:: TASK DETAILS ::
Quote the listing in full, exactly as given, minus any pictures.

:: DATA EXCERPT ::
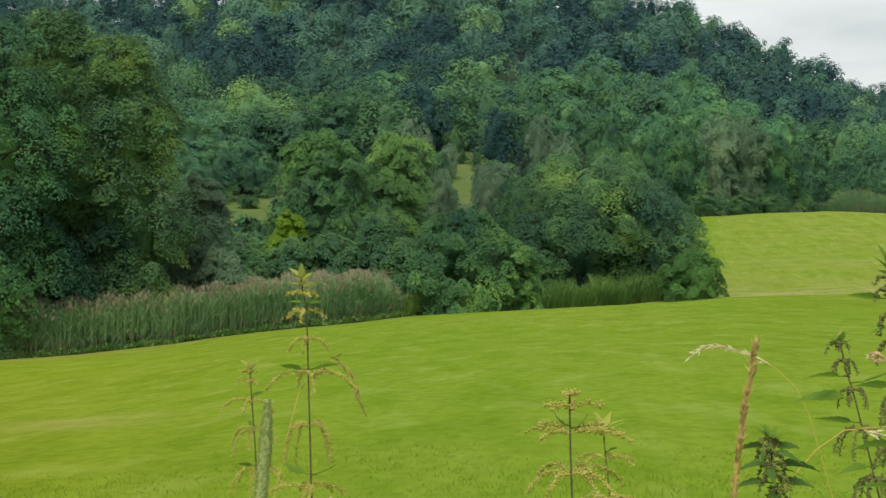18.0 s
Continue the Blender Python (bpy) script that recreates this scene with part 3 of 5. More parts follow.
for k, (az, d, el, hw) in enumerate([(8.2, 94, -1.55, 1.1), (6.4, 94, -1.75, 1.2), (5.0, 94, -1.5, 1.3), (3.4, 95, -1.1, 1.3), (2.4, 94, -1.7, 0.9), (10.8, 92, -1.9, 1.2), (-2.2, 101, -0.9, 1.4)]):
    seen_tree("blackthorn_bush", az, d, el, hw, "bush", L_THORN, "dark tangled hedge bush behind the reeds", "bush", lobes=116, size=0.57, per=230, leaf=0.065, stems=4, thick=0.06, seed=30 + k, group="hedge behind the reeds")
seen_tree("golden_bush", 6.55, 96, -0.75, 0.85, "bush", L_YELLOW, "bright yellow-green bush in the hedge", "bush", lobes=77, size=0.47, per=300, leaf=0.062, stems=3, thick=0.06, seed=40)
seen_tree("ash_tree", 5.3, 132, 2.1, 1.65, "round", L_ASH_D, "round fresh green ash tree beyond the stream", lobes=221, size=0.71, per=353, leaf=0.074, thick=0.2, seed=41)
seen_tree("ash_tree", 2.65, 136, 2.0, 1.4, "round", L_ASH, "light green two-topped ash tree beyond the stream", lobes=181, size=0.71, per=353, leaf=0.074, stems=2, thick=0.2, seed=42)
seen_tree("lime_tree", -20.2, 72, 8.5, 5.0, "stemmed", L_FRESH, "tall tree with loose leafy boughs over the meadow", lobes=330, size=0.95, per=369, leaf=0.080, thick=0.3, seed=43, droop=0.6, gap=0.62, heart=0.5)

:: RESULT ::
18.0 s
Continue the Blender Python (bpy) script that recreates this scene with part 3 of 5. More parts follow.
for k, (az, d, el, hw) in enumerate([(8.2, 94, -1.55, 1.1), (6.4, 94, -1.75, 1.2), (5.0, 94, -1.5, 1.3), (3.4, 95, -1.1, 1.3), (2.4, 94, -1.7, 0.9), (10.8, 92, -1.9, 1.2), (-2.2, 101, -0.9, 1.4)]):
    seen_tree("blackthorn_bush", az, d, el, hw, "bush", L_THORN, "dark tangled hedge bush behind the reeds", "bush", lobes=116, size=0.57, per=230, leaf=0.065, stems=4, thick=0.06, seed=30 + k, group="hedge behind the reeds")
seen_tree("golden_bush", 6.55, 96, -0.75, 0.85, "bush", L_YELLOW, "bright yellow-green bush in the hedge", "bush", lobes=77, size=0.47, per=300, leaf=0.062, stems=3, thick=0.06, seed=40)
seen_tree("ash_tree", 5.3, 132, 2.1, 1.65, "round", L_ASH_D, "round fresh green ash tree beyond the stream", lobes=221, size=0.71, per=353, leaf=0.074, thick=0.2, seed=41)
seen_tree("ash_tree", 2.65, 136, 2.0, 1.4, "round", L_ASH, "light green two-topped ash tree beyond the stream", lobes=181, size=0.71, per=353, leaf=0.074, stems=2, thick=0.2, seed=42)
seen_tree("lime_tree", -20.2, 72, 8.5, 5.0, "stemmed", L_FRESH, "tall tree with loose leafy boughs over the meadow", lobes=330, size=0.95, per=369, leaf=0.080, thick=0.3, seed=43, droop=0.6, gap=0.62, heart=0.5)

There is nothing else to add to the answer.